Collective Intelligence




Case Study: Facebook

How knowledge community enabling collective intelligence?

Collective Intelligence (CI) is traditionally understood as the intelligence emerging from the interaction between interconnected, communicating individuals. Social network like Facebook enabling collective intelligence. Facebook is a social media platform that allows the community spread their knowledge and thoughts in it. Facebook collects knowledge from the individuals, people are involved in the participatory culture while they are sharing or spreading their knowledge on Facebook. For example, people can create a Facebook page for a topic and people who know things about the topic can share their knowledge of what they know on the page. Therefore, others that do not know anything about the topic can refer to their post and learn from the others. Facebook allows people to have and share an experience and to keep up with friends' current daily occurrences. It turned out that even strangers could be drawn in and shares their own pieces of their life as well. Collectively, the experiences shared from reviewing a book, or movie, or restaurant can influence others in a personal way that is not expected.
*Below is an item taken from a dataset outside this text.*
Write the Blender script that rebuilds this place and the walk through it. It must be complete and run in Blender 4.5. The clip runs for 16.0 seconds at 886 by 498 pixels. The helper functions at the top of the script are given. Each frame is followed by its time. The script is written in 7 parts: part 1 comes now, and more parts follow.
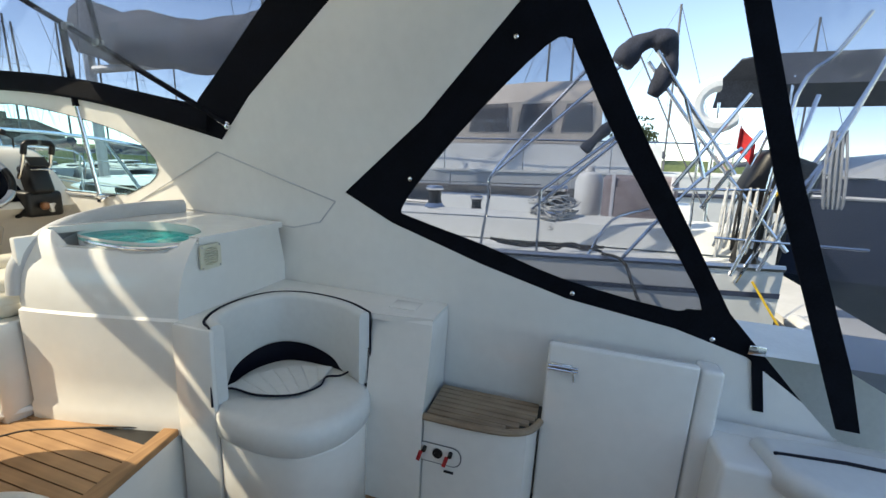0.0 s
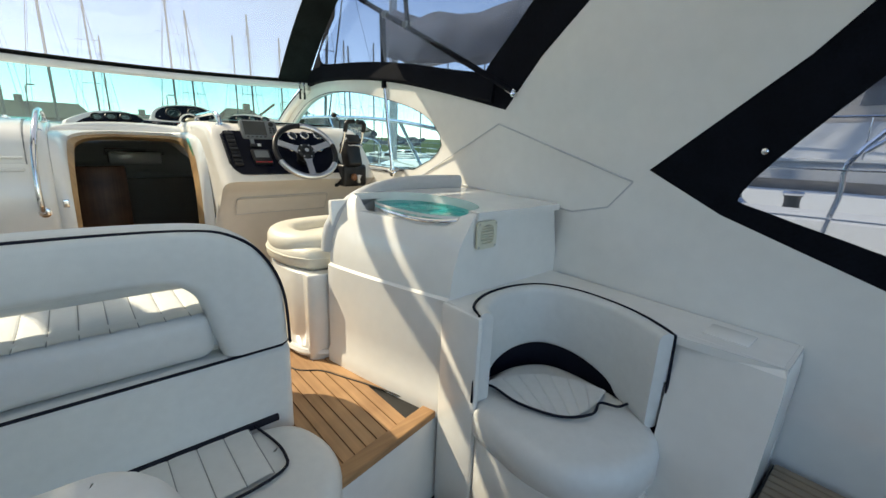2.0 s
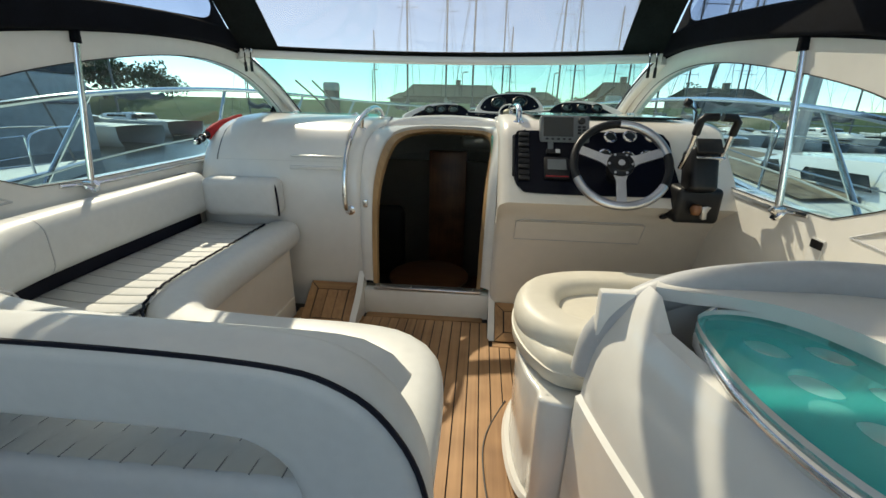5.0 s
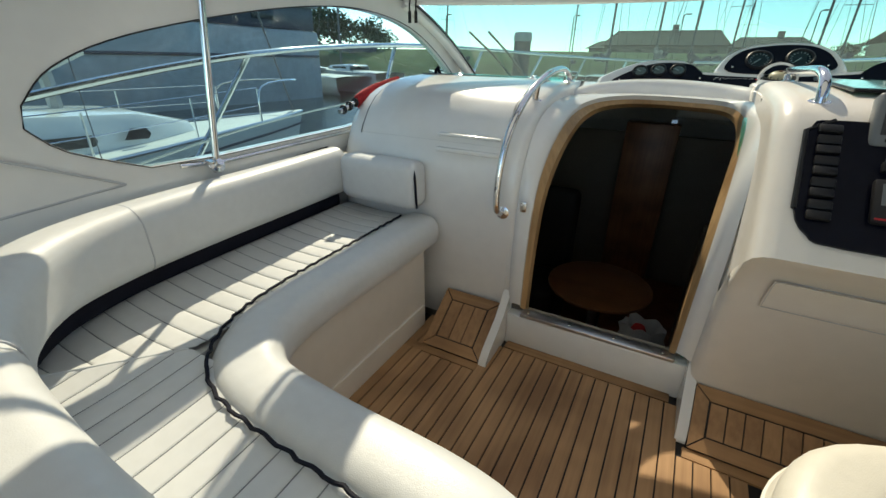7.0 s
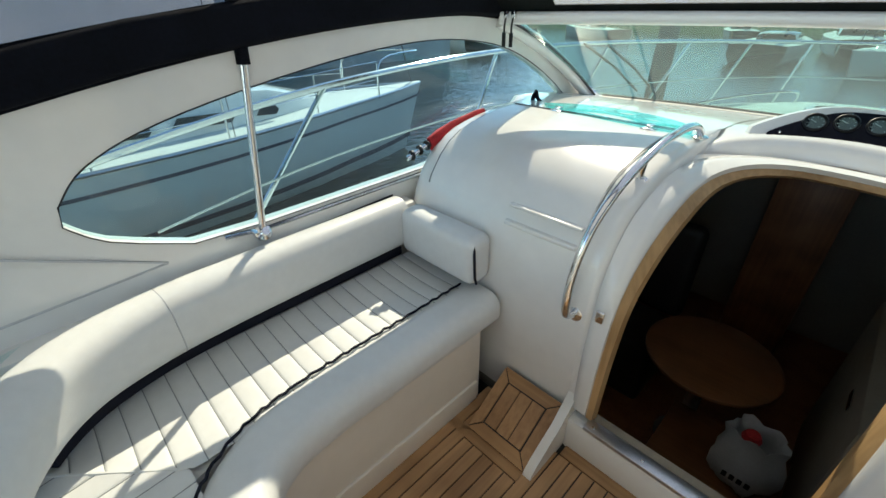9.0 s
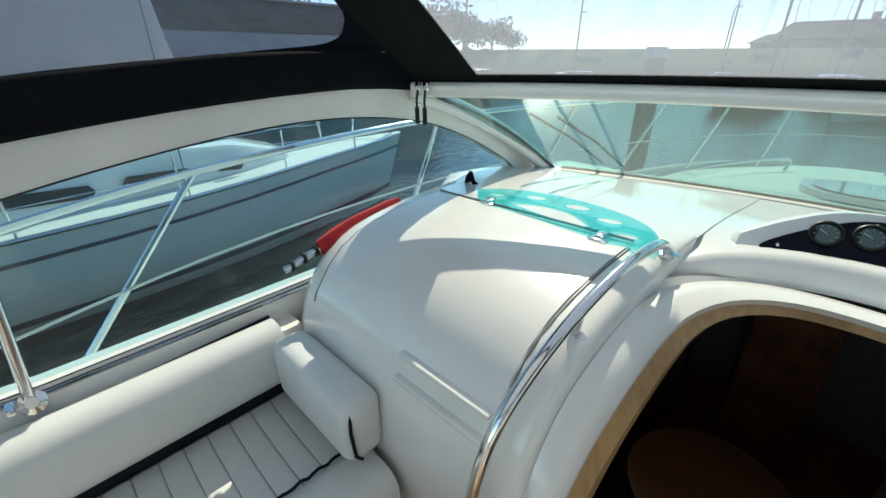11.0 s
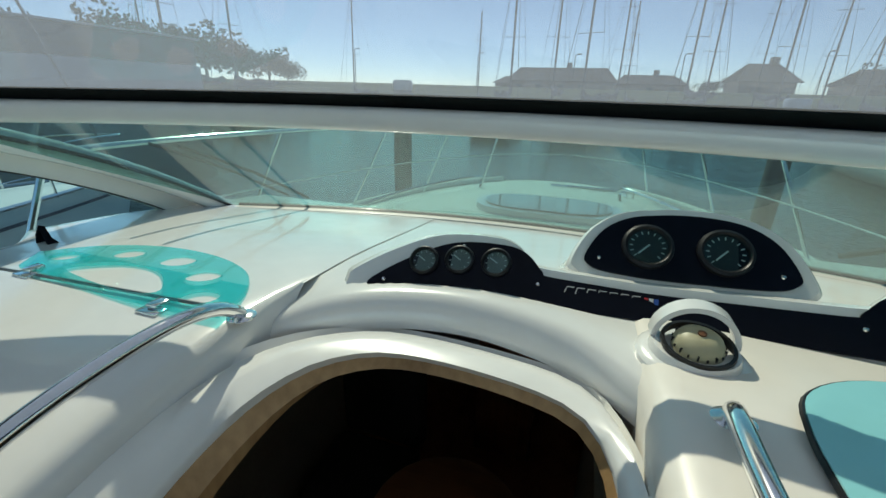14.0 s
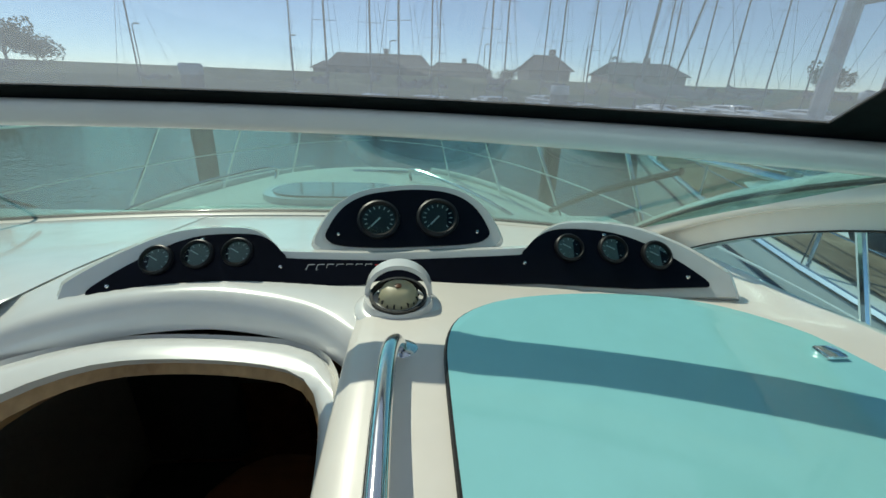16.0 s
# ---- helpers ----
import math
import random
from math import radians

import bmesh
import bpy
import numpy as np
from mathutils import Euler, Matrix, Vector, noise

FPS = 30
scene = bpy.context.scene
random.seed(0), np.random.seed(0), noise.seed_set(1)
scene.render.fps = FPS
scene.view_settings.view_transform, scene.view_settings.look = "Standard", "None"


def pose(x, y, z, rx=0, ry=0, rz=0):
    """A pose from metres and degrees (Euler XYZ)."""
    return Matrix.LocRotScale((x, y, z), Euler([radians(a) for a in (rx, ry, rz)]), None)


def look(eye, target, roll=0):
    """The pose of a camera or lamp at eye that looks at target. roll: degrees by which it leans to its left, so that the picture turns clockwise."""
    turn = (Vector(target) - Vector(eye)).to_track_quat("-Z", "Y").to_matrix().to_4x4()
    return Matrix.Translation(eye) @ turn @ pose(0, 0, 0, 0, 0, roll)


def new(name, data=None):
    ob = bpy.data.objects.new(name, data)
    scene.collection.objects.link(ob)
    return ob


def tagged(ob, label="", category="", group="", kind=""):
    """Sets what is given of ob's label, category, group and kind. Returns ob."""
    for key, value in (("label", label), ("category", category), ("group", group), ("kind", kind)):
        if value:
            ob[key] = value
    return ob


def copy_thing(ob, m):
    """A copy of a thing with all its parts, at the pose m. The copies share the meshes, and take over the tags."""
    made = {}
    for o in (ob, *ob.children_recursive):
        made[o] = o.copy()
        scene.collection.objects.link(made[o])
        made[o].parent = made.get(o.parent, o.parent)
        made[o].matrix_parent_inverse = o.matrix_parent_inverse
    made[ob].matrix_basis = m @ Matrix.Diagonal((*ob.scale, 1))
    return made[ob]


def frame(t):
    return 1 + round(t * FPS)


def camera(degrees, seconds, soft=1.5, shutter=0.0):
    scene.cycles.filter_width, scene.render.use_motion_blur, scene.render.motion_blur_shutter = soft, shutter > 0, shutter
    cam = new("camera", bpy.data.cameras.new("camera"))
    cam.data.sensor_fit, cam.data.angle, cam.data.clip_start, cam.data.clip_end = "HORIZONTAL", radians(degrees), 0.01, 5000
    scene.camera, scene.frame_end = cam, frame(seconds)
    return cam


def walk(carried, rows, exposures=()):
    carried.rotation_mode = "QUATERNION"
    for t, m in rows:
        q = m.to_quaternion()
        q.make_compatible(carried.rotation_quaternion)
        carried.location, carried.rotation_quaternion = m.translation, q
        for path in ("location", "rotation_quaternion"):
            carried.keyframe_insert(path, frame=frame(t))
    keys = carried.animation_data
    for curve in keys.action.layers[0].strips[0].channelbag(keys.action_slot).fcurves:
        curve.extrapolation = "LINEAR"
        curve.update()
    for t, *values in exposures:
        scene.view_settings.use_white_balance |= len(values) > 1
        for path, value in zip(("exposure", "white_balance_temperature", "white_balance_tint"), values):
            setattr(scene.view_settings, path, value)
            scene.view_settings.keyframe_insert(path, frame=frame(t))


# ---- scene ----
cam = camera(93.2, 16.0)
PATH = [
    (0, (-0.478, 1.02, 1.091), (1.392, 1.584, 0.662), 2.9),
    (0.5, (-0.474, 1.105, 1.075), (1.354, 1.782, 0.625), 2.8),
    (1, (-0.483, 1.207, 1.054), (1.25, 2.09, 0.587), 3.0),
    (1.5, (-0.429, 1.273, 1.03), (1.116, 2.444, 0.54), 2.9),
    (2, (-0.288, 1.374, 0.994), (0.995, 2.818, 0.476), 2.4),
    (2.5, (-0.097, 1.496, 0.939), (0.888, 3.151, 0.399), 2.1),
    (3, (0.008, 1.65, 0.973), (0.72, 3.433, 0.411), 2.1),
    (3.5, (0.062, 1.797, 1.042), (0.548, 3.644, 0.449), 1.9),
    (4, (0.092, 1.882, 1.086), (0.395, 3.756, 0.457), 1.6),
    (4.2, (0.093, 1.906, 1.094), (0.337, 3.785, 0.451), 1.6),
    (5.25, (0.25, 2.24, 1.103), (-0.02, 4.12, 0.41), 0.9),
    (6.3, (0.186, 2.601, 1.11), (-0.346, 4.376, 0.357), 0.3),
    (6.5, (0.166, 2.628, 1.117), (-0.471, 4.354, 0.332), 0.4),
    (7, (0.117, 2.734, 1.13), (-0.76, 4.305, 0.256), 0.3),
    (7.5, (0.072, 2.831, 1.242), (-0.969, 4.23, 0.263), 0.2),
    (8, (0.063, 2.952, 1.299), (-1.097, 4.201, 0.253), -0.4),
    (8.2, (0.057, 3.0, 1.323), (-1.127, 4.214, 0.262), -0.4),
    (10.3, (-0.06, 3.485, 1.456), (-1.359, 4.67, 0.502), -1.5),
    (10.5, (-0.081, 3.552, 1.452), (-1.381, 4.754, 0.523), -1.5),
    (11, (-0.106, 3.739, 1.447), (-1.396, 4.994, 0.573), -1.2),
    (11.5, (-0.133, 3.874, 1.448), (-1.383, 5.191, 0.609), -1.0),
    (12, (-0.092, 4.028, 1.422), (-1.274, 5.42, 0.607), -0.9),
    (12.5, (-0.007, 4.16, 1.402), (-1.075, 5.652, 0.608), -0.1),
    (13, (0.067, 4.201, 1.405), (-0.862, 5.788, 0.619), 0.2),
    (13.5, (0.135, 4.223, 1.405), (-0.623, 5.903, 0.629), 0.7),
    (14, (0.187, 4.23, 1.4), (-0.394, 5.989, 0.646), 1.1),
    (14.5, (0.237, 4.229, 1.421), (-0.13, 6.03, 0.633), 1.5),
    (15, (0.315, 4.228, 1.42), (0.128, 6.058, 0.636), 1.7),
    (15.5, (0.385, 4.217, 1.41), (0.374, 6.064, 0.643), 1.9),
    (16, (0.418, 4.187, 1.417), (0.565, 6.018, 0.628), 2.2),
]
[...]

How Facebook has created opportunities and challenges from the aspect of digital technologies?

Facebook creates an opportunity for people around the world gets connected together on one platform. It allows the participants to learn from one another, sharing information and make life easier. Facebook also help people improve their digital and social media skills. If you’re an entrepreneur, Facebook can show you ways to create a free online presence.If you’re a business owner Facebook are going to offer ways your business can expand its digital footprint and find new customers around the corner and around the globe. Facebook also help community members use technology to bring people together, with features like Events and Groups.It also offers a low-cost scalable platform for interacting with a huge audience. 
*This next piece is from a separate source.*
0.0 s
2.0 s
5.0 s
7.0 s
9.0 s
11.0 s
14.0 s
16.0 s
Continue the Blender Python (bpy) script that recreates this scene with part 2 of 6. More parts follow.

The challenges are Facebook is lack of privacy protection.
Facebook's acquisition of facial recognition software face.com is concerning from a privacy perspective for two reasons.
First, it is unclear what Facebook intends to do with the facial recognition data face.com collected. Face.com has stated that its database includes over 30 billion face prints.
If this data is combined with the facial scans from the 300 million images Facebook users upload every day, it would likely create the largest (and largest privately-owned) facial recognition database in the world.
Second, as Facebook expands the tools face.com developed to use mobile devices to collect images and identify people, the security of the data becomes a real issue.
Facebook must show it has adequate measures in place to protect both the integrity of the face recognition data and its users' accounts from hacking and fraud.

Facebook Security
Want to see who has viewed your profile? There's a Facebook app for that. But you shouldn't be too quick to grant it permission to access your account.
Rogue Facebook apps, created by internet scammers and cybercriminals, want to access your personal data and hope to make money by luring you into following links.
These apps run on the Facebook platform itself (don't confuse them with the apps you run on your computer or smartphone), and - if you allow them - have access to your profile, your personal info, your photos.
The result is that you don't know who you are sharing your information with, and who is going to access it. The apps can even present themselves as though they are entirely located on Facebook - even when hosted on third-party websites that could be under the control of any Tom, Dick and Harry.
Most chilling of all, rogue Facebook apps can actually post messages in your name - tricking your online friends into thinking that it's you spreading a link, which could be designed to infect their computers or steal further information.
Maybe Facebook should learn a lesson from Apple? Apple reviews all iPhone/iPad apps before they are allowed in the iOS App Store. That doesn't just stop yet another fart app, it also makes it harder for hackers to spread dangerous code via this route. Whatever Apple is doing, it seems to be doing it right.